I have no idea what he was specifically referring to, and no way to find out. But I’d bet he’s referring exactly to Hollub’s two-faceted strategy of pursuing fossil fuel profits while opening the door on new businesses that depend, to one degree or another, on their eventually being phased out.
Even if Hollub and other fossil fuel executives understand fossil fuel demand is all but certain to peak and eventually begin falling, there’s plenty of reason a shrinking market could prove lucrative if the supply of oil, gas and coal consistently shrinks more slowly than demand — providing pricing leverage to those with supply.
Riding those resources down profitably will be hard for investor-controlled companies to pull off in competition with much larger national oil companies such as Saudi Aramco. It finances a kingdom of 40 million people and can’t easily wind itself up and disappear after paying out all its investors.
Hollub’s strategy is to build out a carbon management business with the profits from oil and gas sales. It’s not unlike how major publishers, like the New York Times, have deployed profits from a lucrative but ultimately doomed print newspaper business to fund a transition to a fully digital product.

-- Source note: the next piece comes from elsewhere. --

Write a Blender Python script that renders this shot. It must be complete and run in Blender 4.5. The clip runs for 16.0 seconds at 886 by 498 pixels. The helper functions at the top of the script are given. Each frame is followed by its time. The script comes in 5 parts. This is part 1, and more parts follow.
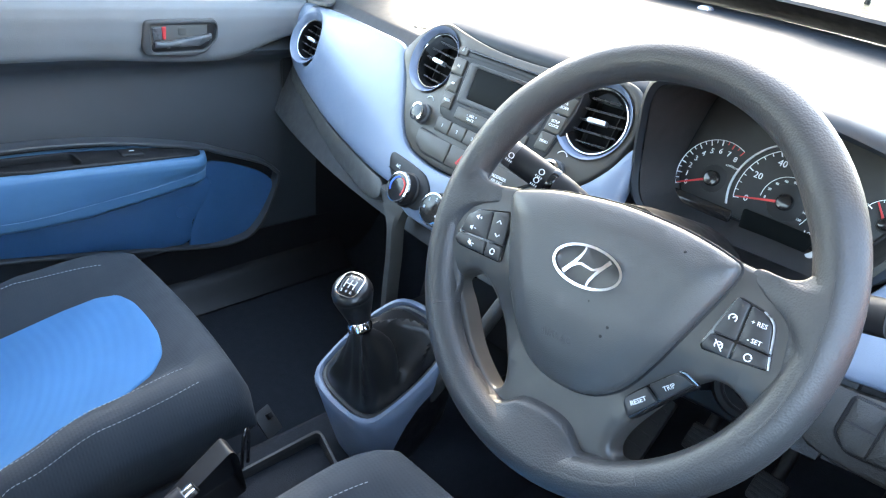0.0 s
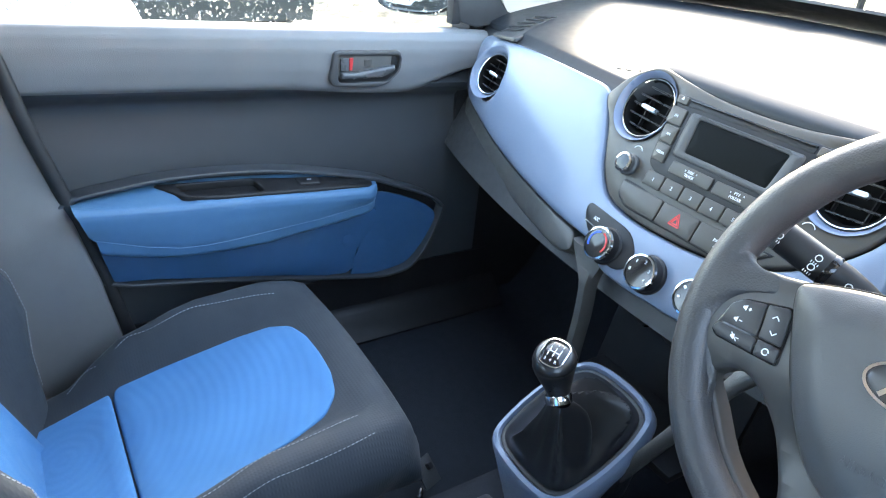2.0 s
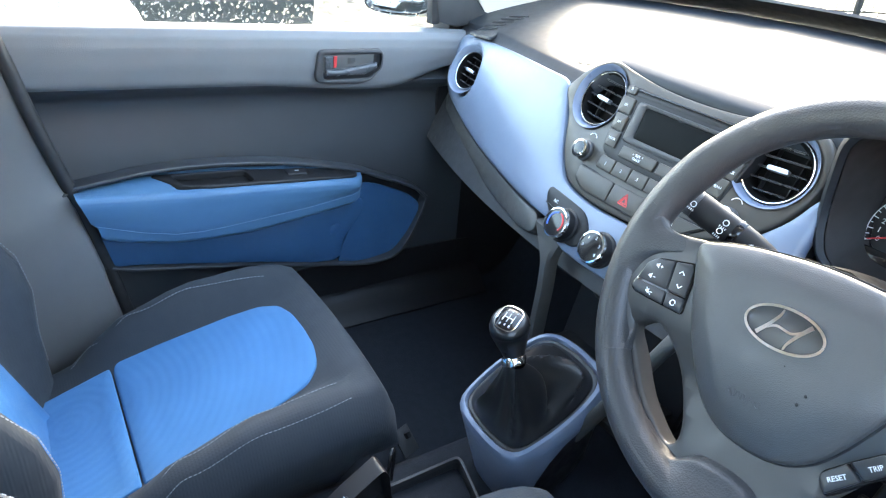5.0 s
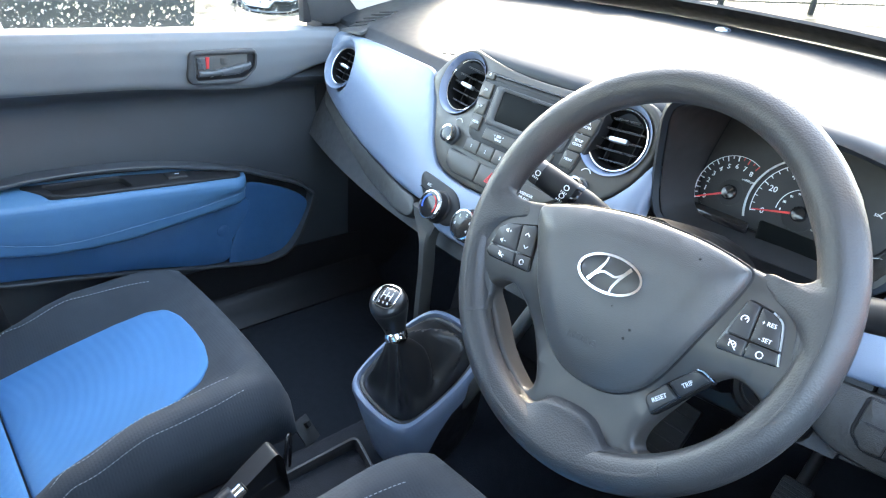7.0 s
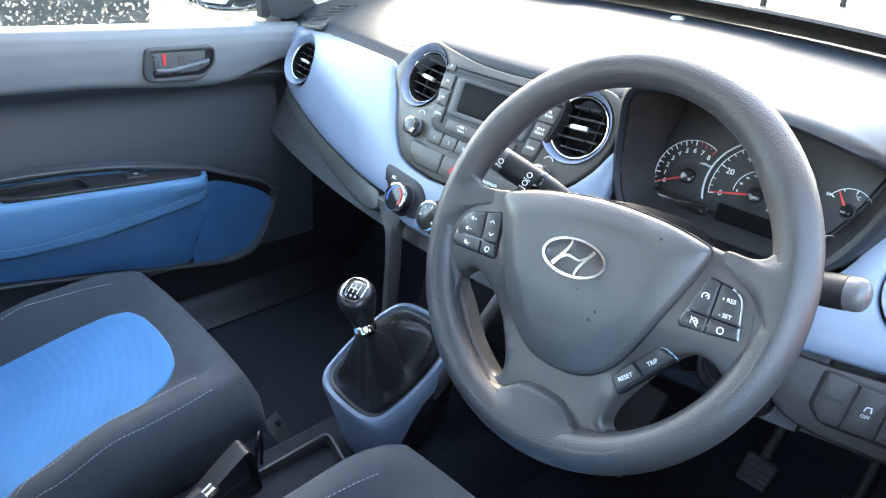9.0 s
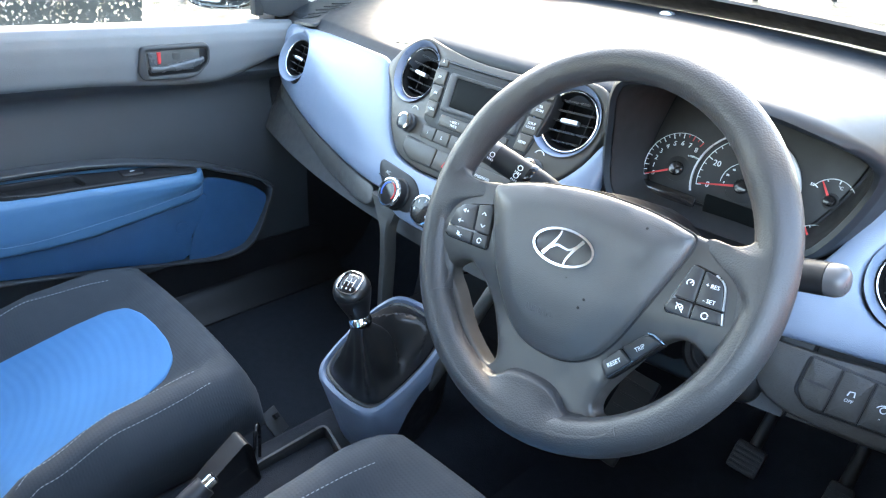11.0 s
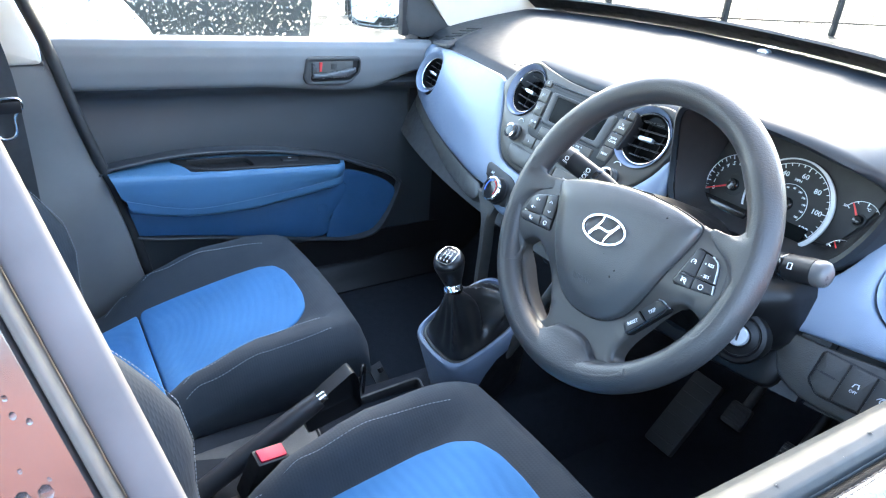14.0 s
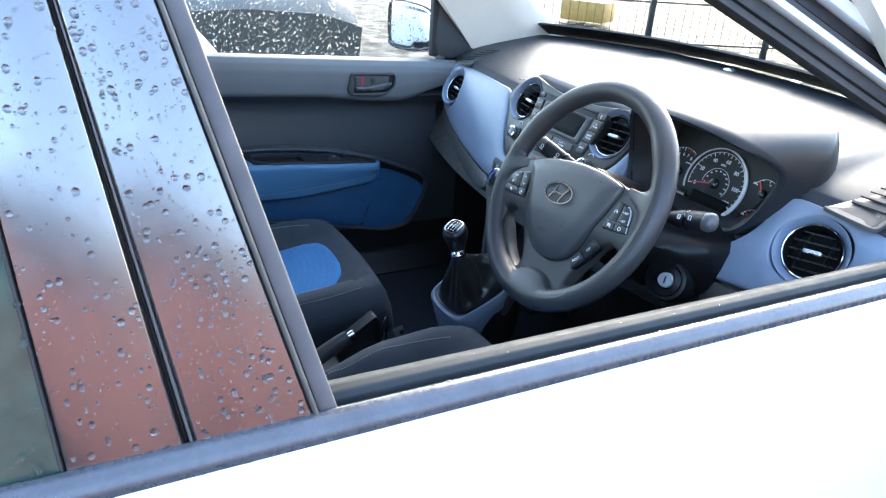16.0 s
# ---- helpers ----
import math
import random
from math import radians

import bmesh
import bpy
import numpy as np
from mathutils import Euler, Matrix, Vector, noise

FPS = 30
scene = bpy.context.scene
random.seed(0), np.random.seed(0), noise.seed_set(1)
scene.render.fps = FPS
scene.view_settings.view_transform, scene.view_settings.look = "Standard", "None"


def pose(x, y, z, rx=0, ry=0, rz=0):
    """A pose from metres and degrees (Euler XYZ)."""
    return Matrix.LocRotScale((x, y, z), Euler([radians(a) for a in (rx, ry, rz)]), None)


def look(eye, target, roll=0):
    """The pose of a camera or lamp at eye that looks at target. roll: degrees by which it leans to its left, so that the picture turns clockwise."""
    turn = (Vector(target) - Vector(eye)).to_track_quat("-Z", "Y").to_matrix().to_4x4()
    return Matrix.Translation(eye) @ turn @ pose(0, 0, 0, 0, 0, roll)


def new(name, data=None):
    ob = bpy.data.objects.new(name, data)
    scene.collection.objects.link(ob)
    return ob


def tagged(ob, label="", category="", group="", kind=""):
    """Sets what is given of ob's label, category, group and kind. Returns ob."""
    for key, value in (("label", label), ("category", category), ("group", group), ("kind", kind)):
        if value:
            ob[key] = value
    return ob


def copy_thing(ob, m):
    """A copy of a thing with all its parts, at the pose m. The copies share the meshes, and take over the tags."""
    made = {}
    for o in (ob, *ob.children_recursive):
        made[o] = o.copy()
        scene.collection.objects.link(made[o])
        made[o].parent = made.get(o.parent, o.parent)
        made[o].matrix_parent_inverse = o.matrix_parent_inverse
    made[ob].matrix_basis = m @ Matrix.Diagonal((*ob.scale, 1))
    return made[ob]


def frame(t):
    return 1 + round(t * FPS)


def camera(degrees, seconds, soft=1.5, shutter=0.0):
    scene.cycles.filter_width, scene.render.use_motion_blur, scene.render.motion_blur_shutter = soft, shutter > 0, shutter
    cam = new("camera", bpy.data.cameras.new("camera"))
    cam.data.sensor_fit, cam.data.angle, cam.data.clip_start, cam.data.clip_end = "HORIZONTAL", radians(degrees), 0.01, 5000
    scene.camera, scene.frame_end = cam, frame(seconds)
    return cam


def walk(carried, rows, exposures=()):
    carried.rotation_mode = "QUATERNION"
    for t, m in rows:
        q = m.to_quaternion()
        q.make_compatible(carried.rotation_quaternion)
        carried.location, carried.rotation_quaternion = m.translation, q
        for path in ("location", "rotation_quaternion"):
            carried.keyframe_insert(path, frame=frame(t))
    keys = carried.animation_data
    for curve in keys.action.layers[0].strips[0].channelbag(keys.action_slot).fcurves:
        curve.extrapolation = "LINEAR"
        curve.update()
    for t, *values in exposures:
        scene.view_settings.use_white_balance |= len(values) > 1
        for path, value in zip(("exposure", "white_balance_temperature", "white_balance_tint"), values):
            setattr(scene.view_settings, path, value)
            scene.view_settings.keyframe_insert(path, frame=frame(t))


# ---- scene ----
cam = camera(65.5, 16.0, soft=1.2)
PATH = [
    (0, (0.581, -0.399, 1.157), (-0.677, 0.818, 0.189), 6.0),
    (0.5, (0.529, -0.396, 1.157), (-0.752, 0.799, 0.191), 5.8),
    (1, (0.477, -0.403, 1.154), (-0.856, 0.74, 0.198), 5.5),
    (1.5, (0.452, -0.427, 1.156), (-0.957, 0.625, 0.202), 5.5),
    (2, (0.45, -0.443, 1.16), (-1.011, 0.536, 0.208), 5.4),
    (2.5, (0.461, -0.453, 1.162), (-1.025, 0.49, 0.212), 5.4),
    (3, (0.476, -0.452, 1.169), (-1.017, 0.475, 0.215), 5.0),
    (5.3, (0.555, -0.442, 1.173), (-0.91, 0.543, 0.233), 4.7),
    (5.5, (0.561, -0.44, 1.174), (-0.886, 0.572, 0.235), 4.7),
    (6, (0.58, -0.437, 1.173), (-0.83, 0.631, 0.239), 4.6),
    (6.5, (0.598, -0.437, 1.173), (-0.77, 0.687, 0.244), 4.4),
    (7, (0.61, -0.436, 1.174), (-0.717, 0.74, 0.248), 4.3),
    (7.5, (0.615, -0.435, 1.171), (-0.681, 0.775, 0.247), 4.2),
    (8, (0.617, -0.435, 1.168), (-0.658, 0.797, 0.243), 4.1),
    (8.5, (0.616, -0.437, 1.167), (-0.65, 0.802, 0.238), 4.0),
    (9, (0.615, -0.438, 1.169), (-0.646, 0.806, 0.24), 4.0),
    (11.5, (0.633, -0.448, 1.171), (-0.615, 0.804, 0.235), 3.7),
    (12, (0.642, -0.454, 1.171), (-0.605, 0.798, 0.235), 3.7),
    (12.5, (0.67, -0.48, 1.175), (-0.584, 0.765, 0.239), 3.6),
    (13, (0.723, -0.502, 1.196), (-0.555, 0.721, 0.262), 3.9),
    (13.5, (0.787, -0.525, 1.2), (-0.614, 0.564, 0.277), 4.1),
    (14, (0.81, -0.523, 1.215), (-0.684, 0.447, 0.306), 4.2),
    (14.5, (0.845, -0.514, 1.224), (-0.689, 0.403, 0.325), 4.2),
    (15, (0.887, -0.511, 1.224), (-0.673, 0.369, 0.334), 4.2),
    (15.5, (0.961, -0.559, 1.239), (-0.614, 0.312, 0.367), 4.1),
    (16, (1.09, -0.608, 1.248), (-0.498, 0.262, 0.4), 3.9),
]
walk(cam, [(t, look(eye, target, roll)) for t, eye, target, roll in PATH],
     exposures=[(0, 4.70, 7450, 10), (12.0, 4.76, 7400, 10), (13.5, 4.72, 7000, 10), (14.5, 4.50, 6600, 10), (15.4, 4.26, 6450, 10), (16, 3.62, 6450, 10)])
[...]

Of course, the New York Times’ legacy print business wasn’t the main driver of the climate crisis. Oxy’s legacy oil and gas industry is precisely that, along with its fossil fuel brethren.
And that, ultimately, is where the protests come in. The disruption they cause, by design, can be disquieting. I found it jarring to discover the true identity of one person who sat at my table during a lunch discussion about the challenges of the climate crisis and energy transition.
He introduced himself to the group as a musician, simply there to learn more about the climate crisis and what could be done about it. An hour or so later there he was, thrusting his fist and shouting anti-fossil fuel slogans as part of the demonstration.
He clearly wasn’t there just to learn. Two can play the disingenuity game.
My point, though, is that it must be played, and the sooner the better to get on with the transition.